WHAT IS ASKED: Can all of these lines be returned exactly?

SOURCE MATERIAL:
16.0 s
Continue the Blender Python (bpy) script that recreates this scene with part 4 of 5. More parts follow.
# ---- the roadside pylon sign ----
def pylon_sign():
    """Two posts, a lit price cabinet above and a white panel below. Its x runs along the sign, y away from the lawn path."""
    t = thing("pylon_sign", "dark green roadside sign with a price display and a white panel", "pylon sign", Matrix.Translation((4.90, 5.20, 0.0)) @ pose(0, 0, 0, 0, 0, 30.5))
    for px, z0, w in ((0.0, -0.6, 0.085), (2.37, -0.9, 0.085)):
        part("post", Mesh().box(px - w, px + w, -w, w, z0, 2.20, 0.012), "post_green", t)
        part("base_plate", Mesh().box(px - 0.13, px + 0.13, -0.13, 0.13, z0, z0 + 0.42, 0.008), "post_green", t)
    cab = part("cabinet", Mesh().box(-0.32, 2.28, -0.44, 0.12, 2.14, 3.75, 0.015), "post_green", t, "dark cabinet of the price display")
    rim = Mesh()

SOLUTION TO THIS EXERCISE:
16.0 s
Continue the Blender Python (bpy) script that recreates this scene with part 4 of 5. More parts follow.
# ---- the roadside pylon sign ----
def pylon_sign():
    """Two posts, a lit price cabinet above and a white panel below. Its x runs along the sign, y away from the lawn path."""
    t = thing("pylon_sign", "dark green roadside sign with a price display and a white panel", "pylon sign", Matrix.Translation((4.90, 5.20, 0.0)) @ pose(0, 0, 0, 0, 0, 30.5))
    for px, z0, w in ((0.0, -0.6, 0.085), (2.37, -0.9, 0.085)):
        part("post", Mesh().box(px - w, px + w, -w, w, z0, 2.20, 0.012), "post_green", t)
        part("base_plate", Mesh().box(px - 0.13, px + 0.13, -0.13, 0.13, z0, z0 + 0.42, 0.008), "post_green", t)
    cab = part("cabinet", Mesh().box(-0.32, 2.28, -0.44, 0.12, 2.14, 3.75, 0.015), "post_green", t, "dark cabinet of the price display")
    rim = Mesh()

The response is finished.